Commuters pledged to step out of their cars from May 17-21 and pedal 175,000 miles to workplaces from Worcester to Boston to Plymouth and across the rest of Massachusetts.

The challenge was organized to promote a healthy, non-polluting and sustainable means of transportation. Breakstone, White & Gluck supports this mission but hopes the Mass Commuter Challenge also highlights another important point: that as more bicycles take to the road, drivers and bicyclists must be more aware of each other for safety’s sake.

There are far too many bicycle accidents taking place on the roads today. In 2008, 716 bicyclists were killed across the country and an additional 52,000 were injured in traffic crashes, according to the National Highway Traffic Safety Administration.
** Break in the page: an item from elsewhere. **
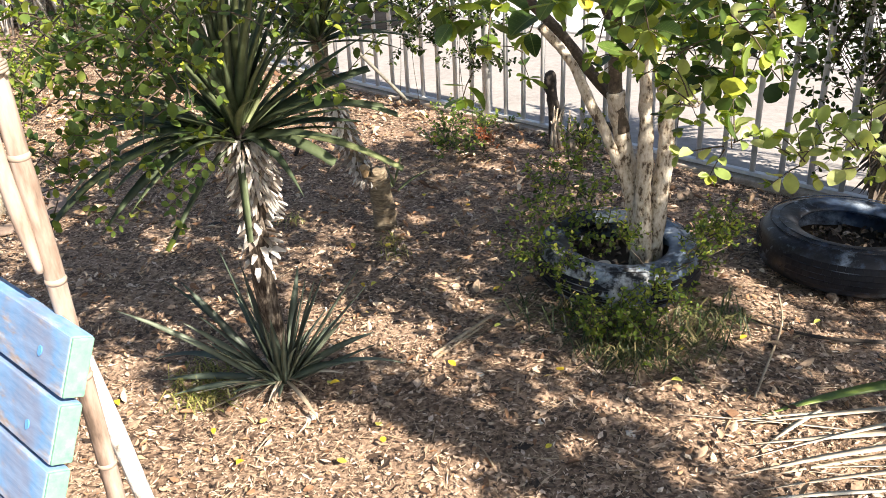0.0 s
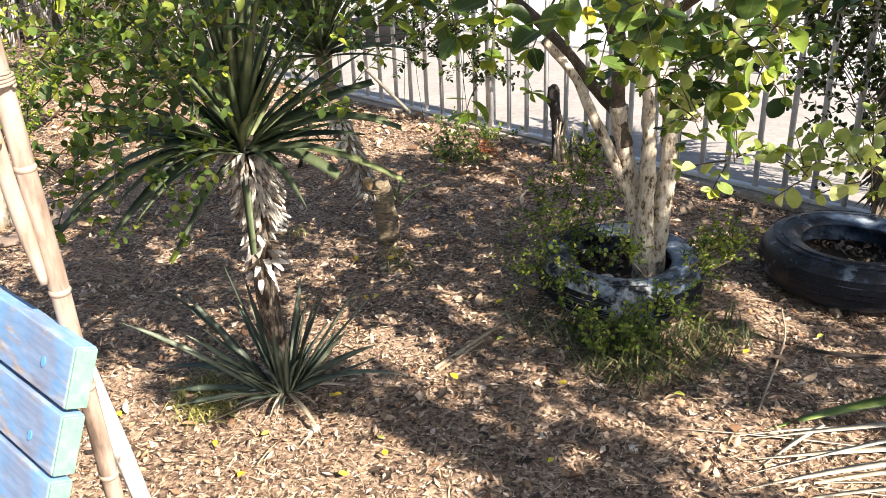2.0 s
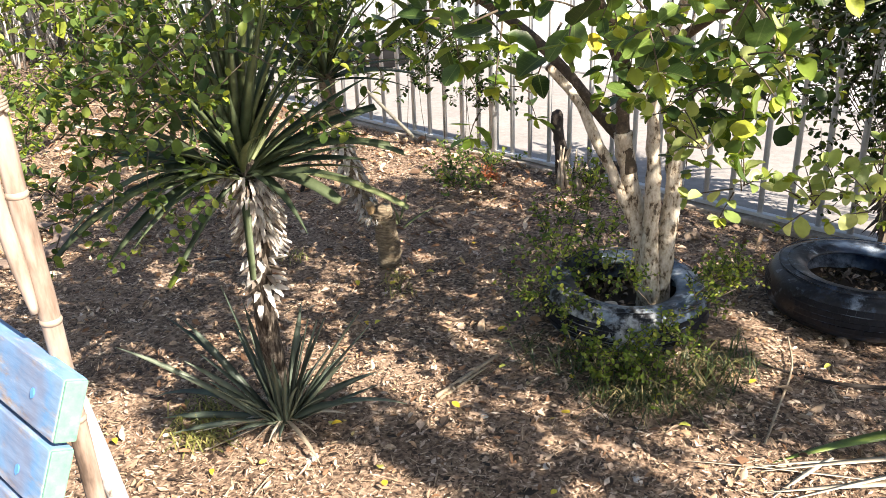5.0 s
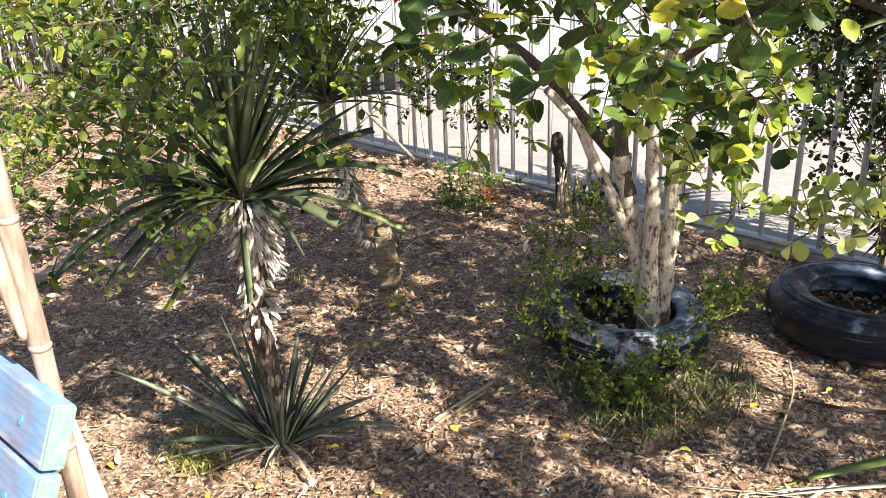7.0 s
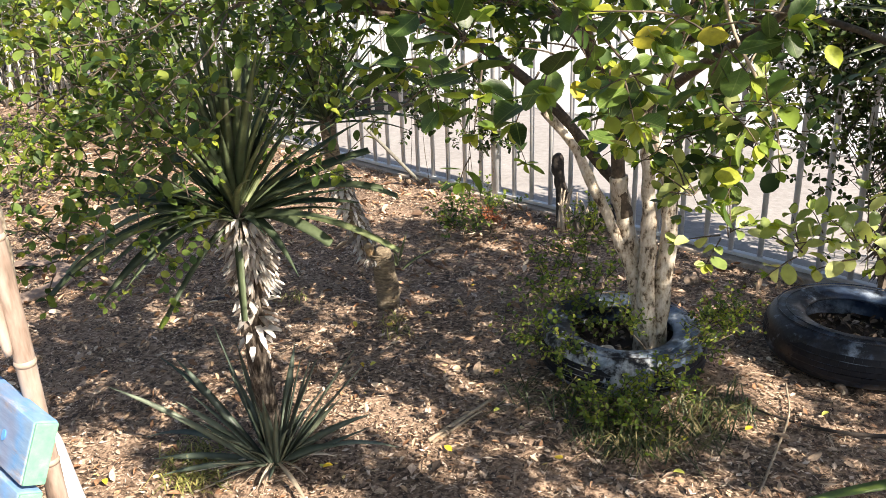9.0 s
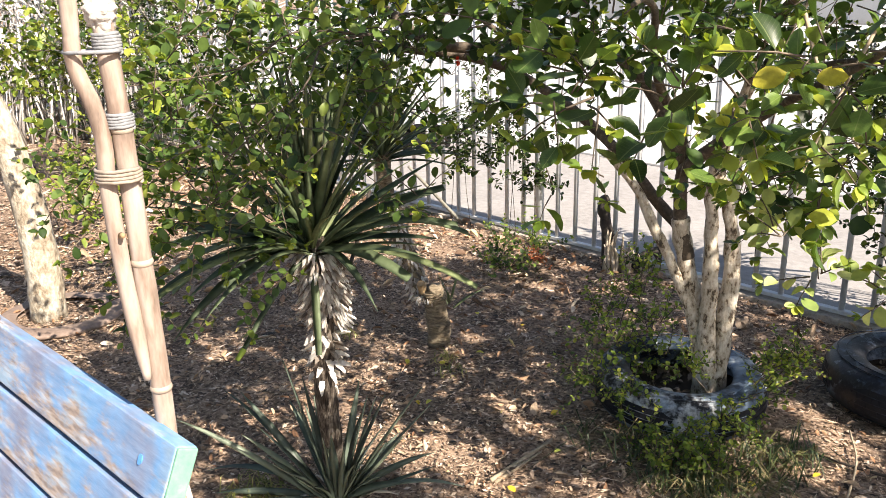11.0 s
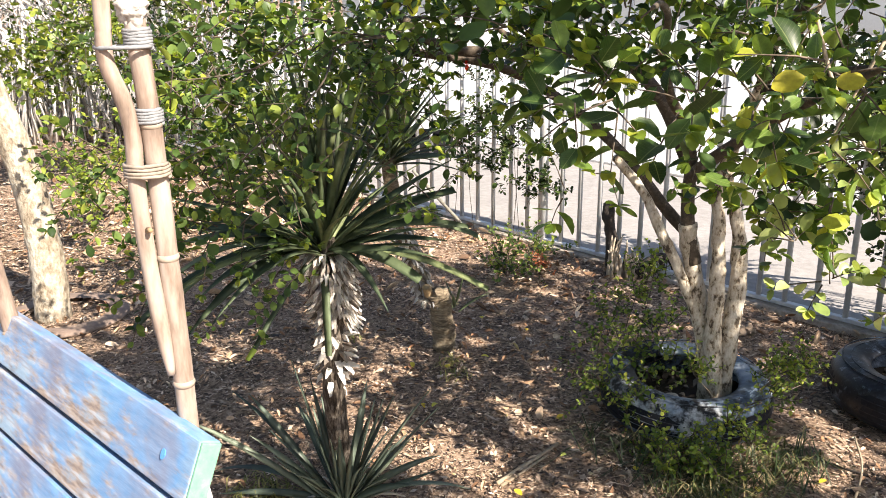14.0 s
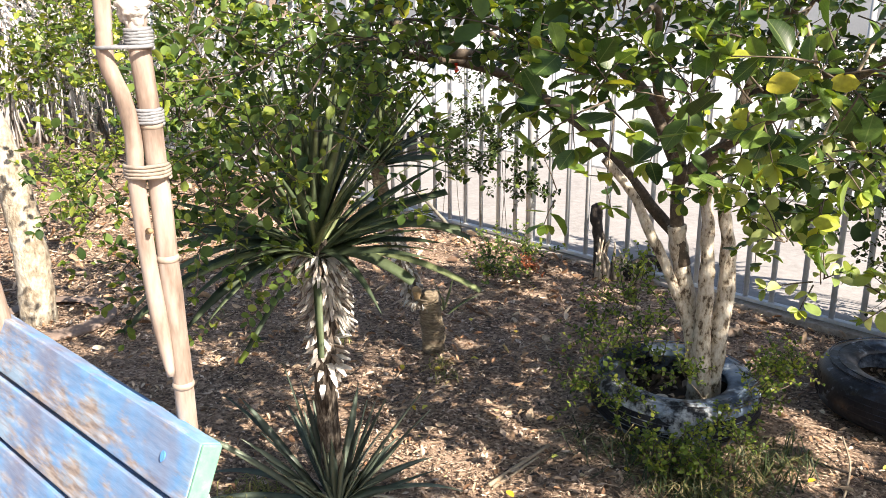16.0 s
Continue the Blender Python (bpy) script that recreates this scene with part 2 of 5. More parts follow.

The NHTSA numbers show that 69 percent of bicycle accidents occured in urban areas and 28 percent of accidents occured between the hours of 5 p.m. and 9 p.m. The majority of the accidents occured in June (9 percent) and September (12 percent).

What Drivers Can Do to Improve Safety
The laws have changed significantly in the last year. Drivers have many more responsibilities to avoid injuring bicyclists. The first step is to be aware that you need to check twice for a cyclist. When overtaking cyclists, you cannot turn right unless there is adequate room, and you must yield to on-coming cyclists when turning left. When passing, you must do so at a safe distance. And remember to pay attention even after you turn off your motor vehicle’s engine. Under Massachusetts bike safety laws, motorists and their passengers can be fined up to $100 for opening car and truck doors in the path of a bicyclist.

A final tip: Put down that cell phone and concentrate on the road!

What Bicyclists Can Do to Improve Safety
Bicyclists can remember that bright colored reflective clothing and helmets save lives. Massachusetts only requires individuals age 1 to 16 to wear helmets, but we advise adults to wear them as well to avoid head injuries. Cyclists must obey the same rules as automobiles when on pubic ways. One of the biggest causes of accidents to cyclists: traveling the wrong way on a one-way street.